Abstract

Abstract : The apparent impossibility of making meaningful assignments of indistinguishable electrons to particular atomic nuclei in a chemical aggregate has seemingly precluded quantum-mechanical definition of fragment atomic Hamiltonian operators in a molecule. Structural symmetry, conformations, and isomers, as well as the electronic energies of constituent atoms and of their interactions in a molecule, are accordingly perceived as open problems in molecular quantum theory. Here we address assignments of electrons to atoms in molecules and provide corresponding definitions of atomic energies and of the chemical bonds between atoms from the perspective of representation theory. Molecular basis functions in the form of orthonormal (Eisenschitz-London) outer-products of atomic eigenstates allow assignments of electrons to particular atomic nuclei, and provide support for totally antisymmetric solutions of the Schrodinger equation. Self-adjoint atomic and atomic-interaction operators within a molecule defined in this context are shown to have Hermitian matrix representatives and physically significant expectation values in molecular eigenstates.
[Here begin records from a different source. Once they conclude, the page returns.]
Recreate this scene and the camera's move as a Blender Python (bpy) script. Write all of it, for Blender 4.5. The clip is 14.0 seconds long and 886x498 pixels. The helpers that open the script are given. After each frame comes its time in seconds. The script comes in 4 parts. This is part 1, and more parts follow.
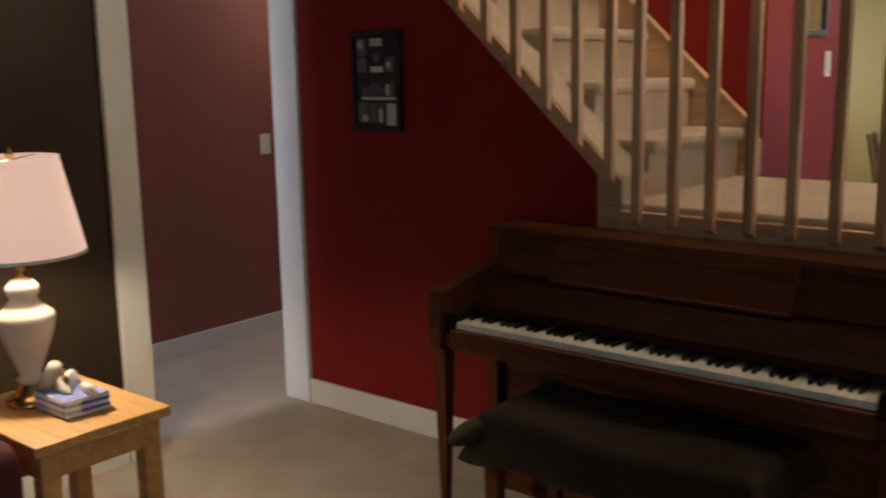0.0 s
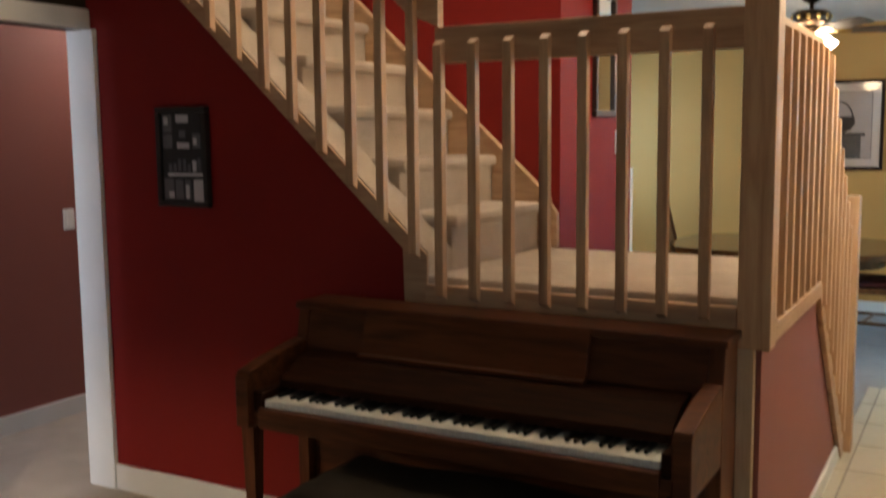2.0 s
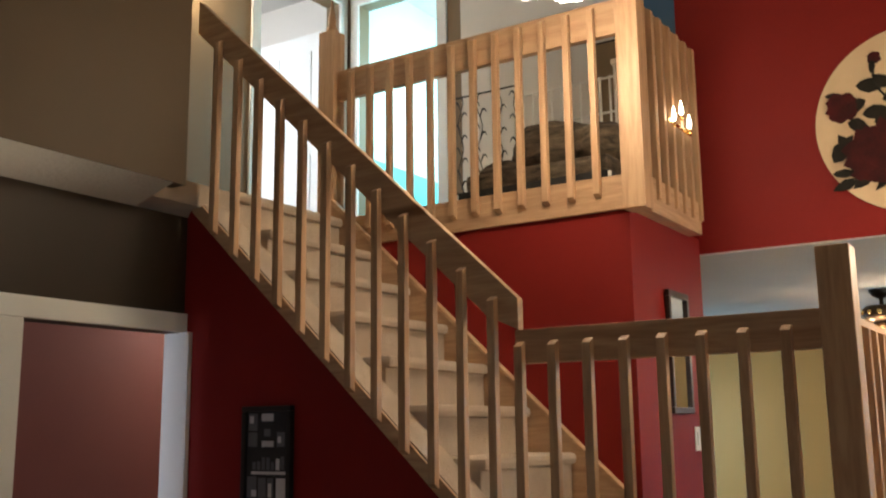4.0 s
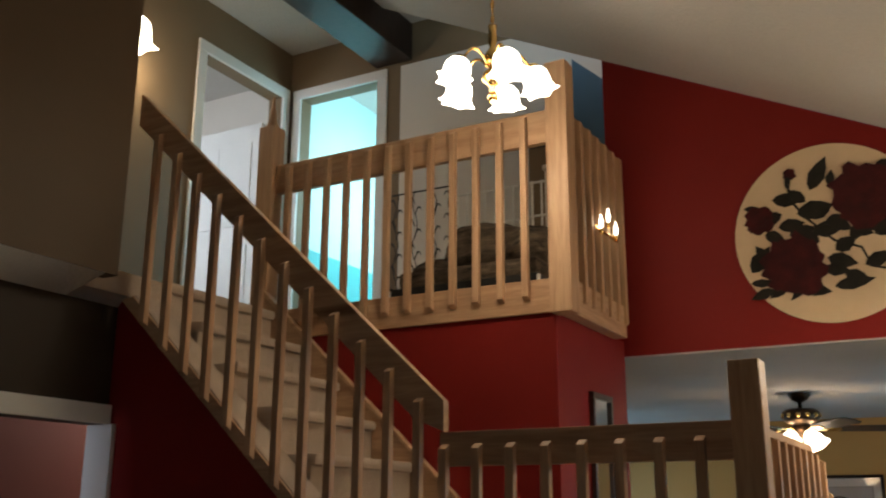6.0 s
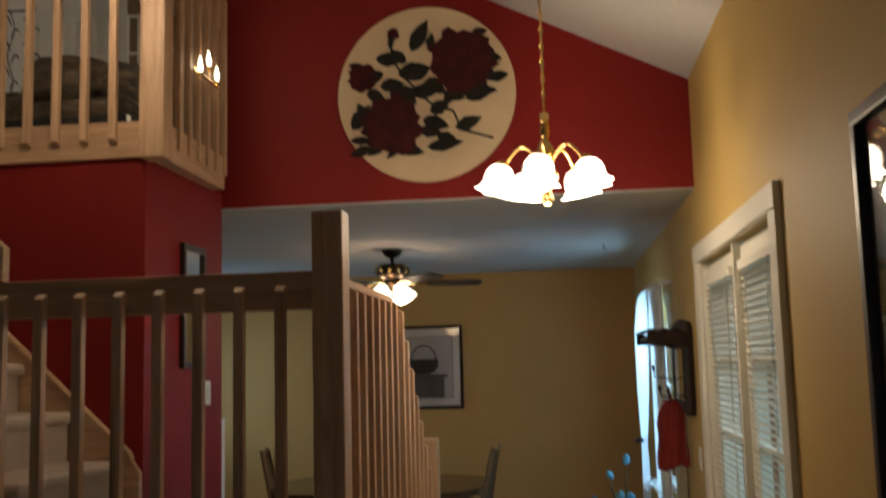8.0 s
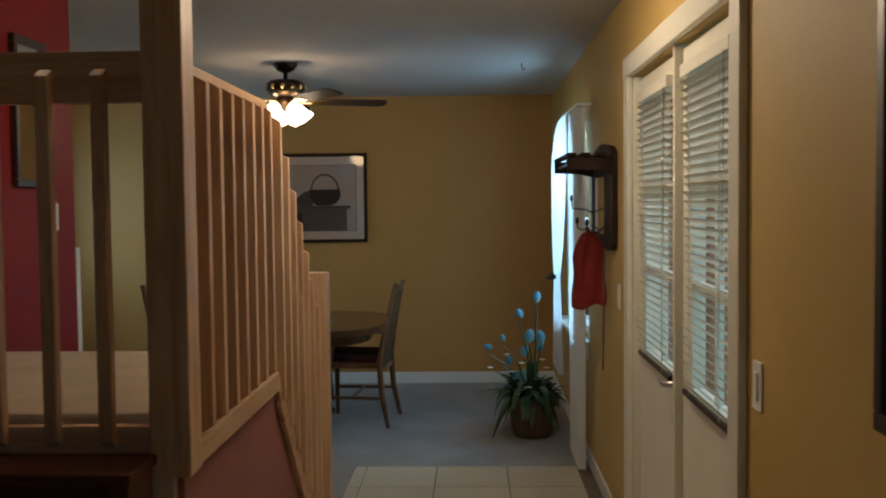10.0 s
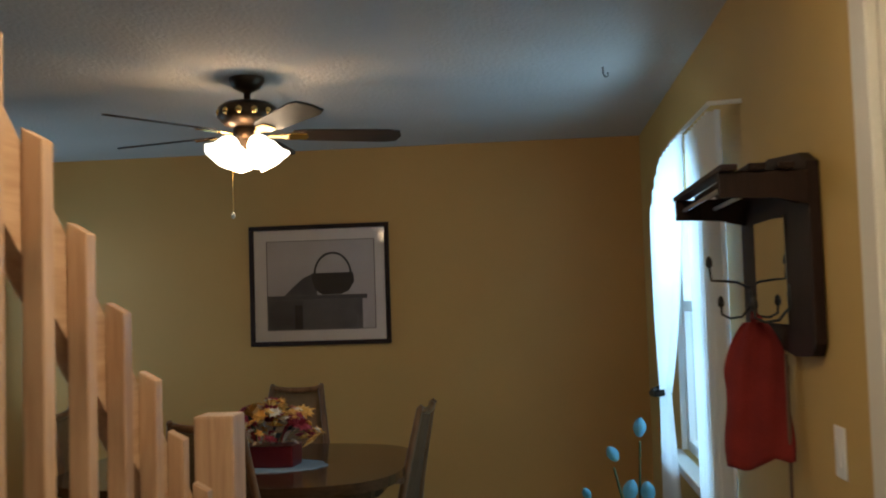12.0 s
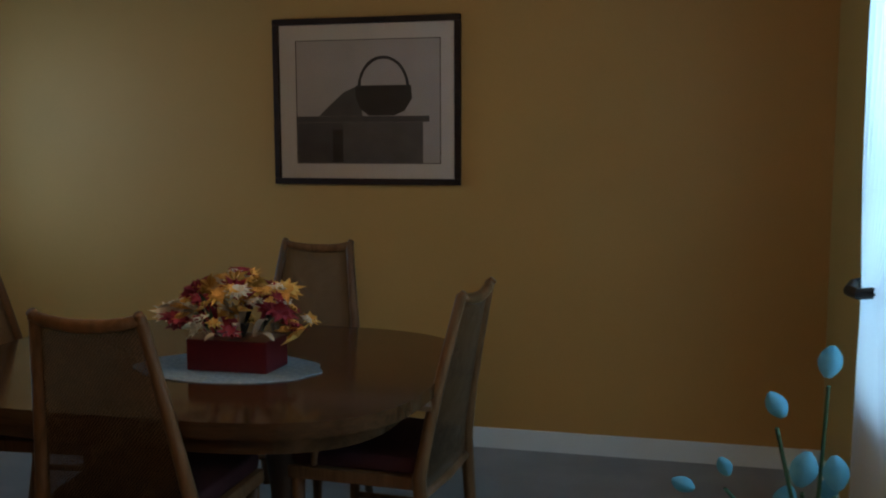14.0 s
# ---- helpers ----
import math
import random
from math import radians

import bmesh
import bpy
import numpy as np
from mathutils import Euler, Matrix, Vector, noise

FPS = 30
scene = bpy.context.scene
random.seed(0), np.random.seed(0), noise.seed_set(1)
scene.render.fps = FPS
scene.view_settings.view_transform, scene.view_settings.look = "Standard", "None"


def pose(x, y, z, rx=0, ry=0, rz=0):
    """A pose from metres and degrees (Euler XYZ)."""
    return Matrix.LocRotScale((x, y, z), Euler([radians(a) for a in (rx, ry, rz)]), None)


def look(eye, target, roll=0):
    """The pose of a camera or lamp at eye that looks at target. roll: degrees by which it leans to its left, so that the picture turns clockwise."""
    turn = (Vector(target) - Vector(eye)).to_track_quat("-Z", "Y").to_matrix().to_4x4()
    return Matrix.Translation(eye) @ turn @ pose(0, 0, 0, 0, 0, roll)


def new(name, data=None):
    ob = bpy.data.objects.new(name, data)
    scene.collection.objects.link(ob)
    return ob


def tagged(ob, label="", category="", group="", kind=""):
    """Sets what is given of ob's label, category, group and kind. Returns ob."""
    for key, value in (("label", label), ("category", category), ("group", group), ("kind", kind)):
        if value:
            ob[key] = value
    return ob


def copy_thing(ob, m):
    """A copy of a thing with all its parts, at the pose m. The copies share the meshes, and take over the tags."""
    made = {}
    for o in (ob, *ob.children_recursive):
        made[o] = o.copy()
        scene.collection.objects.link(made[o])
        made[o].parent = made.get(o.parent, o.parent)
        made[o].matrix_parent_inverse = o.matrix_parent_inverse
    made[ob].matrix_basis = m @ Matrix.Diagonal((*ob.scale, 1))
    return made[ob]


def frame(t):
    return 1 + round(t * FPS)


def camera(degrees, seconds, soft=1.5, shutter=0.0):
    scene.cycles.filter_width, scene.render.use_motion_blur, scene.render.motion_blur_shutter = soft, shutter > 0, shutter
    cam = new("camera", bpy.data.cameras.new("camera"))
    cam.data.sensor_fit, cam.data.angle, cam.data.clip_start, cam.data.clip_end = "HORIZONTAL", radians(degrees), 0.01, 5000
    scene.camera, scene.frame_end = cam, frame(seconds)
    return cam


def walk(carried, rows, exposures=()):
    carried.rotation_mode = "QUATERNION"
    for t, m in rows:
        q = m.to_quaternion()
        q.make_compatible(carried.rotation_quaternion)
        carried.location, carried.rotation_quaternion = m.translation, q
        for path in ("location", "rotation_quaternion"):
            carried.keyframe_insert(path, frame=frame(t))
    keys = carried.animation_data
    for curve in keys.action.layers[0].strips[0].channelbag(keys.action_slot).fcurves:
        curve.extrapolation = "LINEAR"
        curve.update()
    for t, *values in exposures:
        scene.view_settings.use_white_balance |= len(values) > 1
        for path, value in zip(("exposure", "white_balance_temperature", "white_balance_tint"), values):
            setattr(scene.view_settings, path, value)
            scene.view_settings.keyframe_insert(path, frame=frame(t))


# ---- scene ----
cam = camera(49.0, 14.0, soft=2.0, shutter=0.4)
PATH = [
    (0, (2.678, 1.098, 1.514), (1.427, 2.614, 1.147), -1.0),
    (0.5, (2.745, 1.151, 1.532), (1.667, 2.786, 1.124), -1.2),
    (1, (2.751, 1.124, 1.538), (1.836, 2.842, 1.081), -0.4),
    (1.5, (2.753, 1.115, 1.54), (1.838, 2.837, 1.093), -0.3),
    (2, (2.757, 1.098, 1.543), (1.789, 2.832, 1.31), -0.6),
    (2.5, (2.76, 1.083, 1.547), (1.74, 2.803, 1.516), -1.2),
    (3, (2.769, 1.045, 1.549), (1.717, 2.738, 1.72), -1.2),
    (3.5, (2.754, 1.02, 1.566), (1.698, 2.699, 1.825), -0.7),
    (4, (2.753, 1.006, 1.569), (1.685, 2.657, 1.93), -0.7),
    (4.2, (2.756, 0.996, 1.598), (1.683, 2.639, 1.986), -0.5),
    (6.3, (2.833, 0.94, 1.614), (1.966, 2.661, 2.152), 0.0),
    (6.5, (2.838, 0.954, 1.613), (2.04, 2.713, 2.134), -0.3),
    (7, (2.848, 1.015, 1.624), (2.309, 2.88, 2.105), -0.4),
    (7.5, (2.862, 1.057, 1.623), (2.533, 2.979, 2.066), -1.0),
    (8, (2.872, 1.109, 1.605), (2.644, 3.081, 1.842), -1.5),
    (8.5, (2.874, 1.154, 1.55), (2.742, 3.149, 1.55), -2.1),
    (8.7, (2.866, 1.138, 1.549), (2.779, 3.134, 1.445), -1.7),
    (11, (2.916, 2.839, 1.517), (2.852, 4.837, 1.461), -0.4),
    (11.5, (2.911, 3.448, 1.455), (2.861, 5.447, 1.479), -3.7),
    (12, (2.893, 3.976, 1.471), (2.71, 5.965, 1.575), -1.8),
    (12.5, (2.864, 4.507, 1.459), (2.731, 6.502, 1.46), 0.5),
    (13, (2.928, 4.972, 1.441), (2.588, 6.941, 1.371), -2.6),
    (13.5, (2.923, 5.405, 1.434), (2.543, 7.361, 1.264), 1.5),
    (14, (2.963, 5.713, 1.444), (2.49, 7.642, 1.208), -0.2),
]
EXPOSURES = [(0, 0.30), (1.5, 0.60), (2.5, 0.50), (4.2, 0.24), (6.3, -0.72), (7.3, -0.70), (8.7, -1.05), (11, -0.64), (12.5, -0.80), (14, -1.08)]
walk(cam, [(t, look(eye, target, roll)) for t, eye, target, roll in PATH], EXPOSURES)

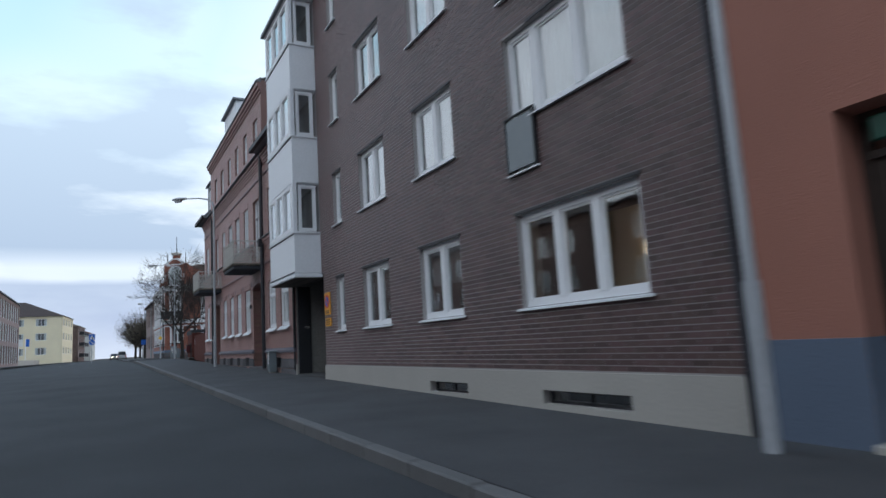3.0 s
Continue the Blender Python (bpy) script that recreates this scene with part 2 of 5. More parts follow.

Adiabatic (Born-Oppenheimer) molecular energies emerge naturally from this representation in the form of sums of the energies of individual atomic constituents and of their interaction energies in the absence of any additional auxiliary conditions. A nuanced description of chemical bonding is provided thereby which includes the interplay between atomic promotion and bonding energies, insightful com- mon representations of hybridization and atomic charge apportionment, measurable atomic entanglements, and other attributes revealed by calculations illustrating the formalism.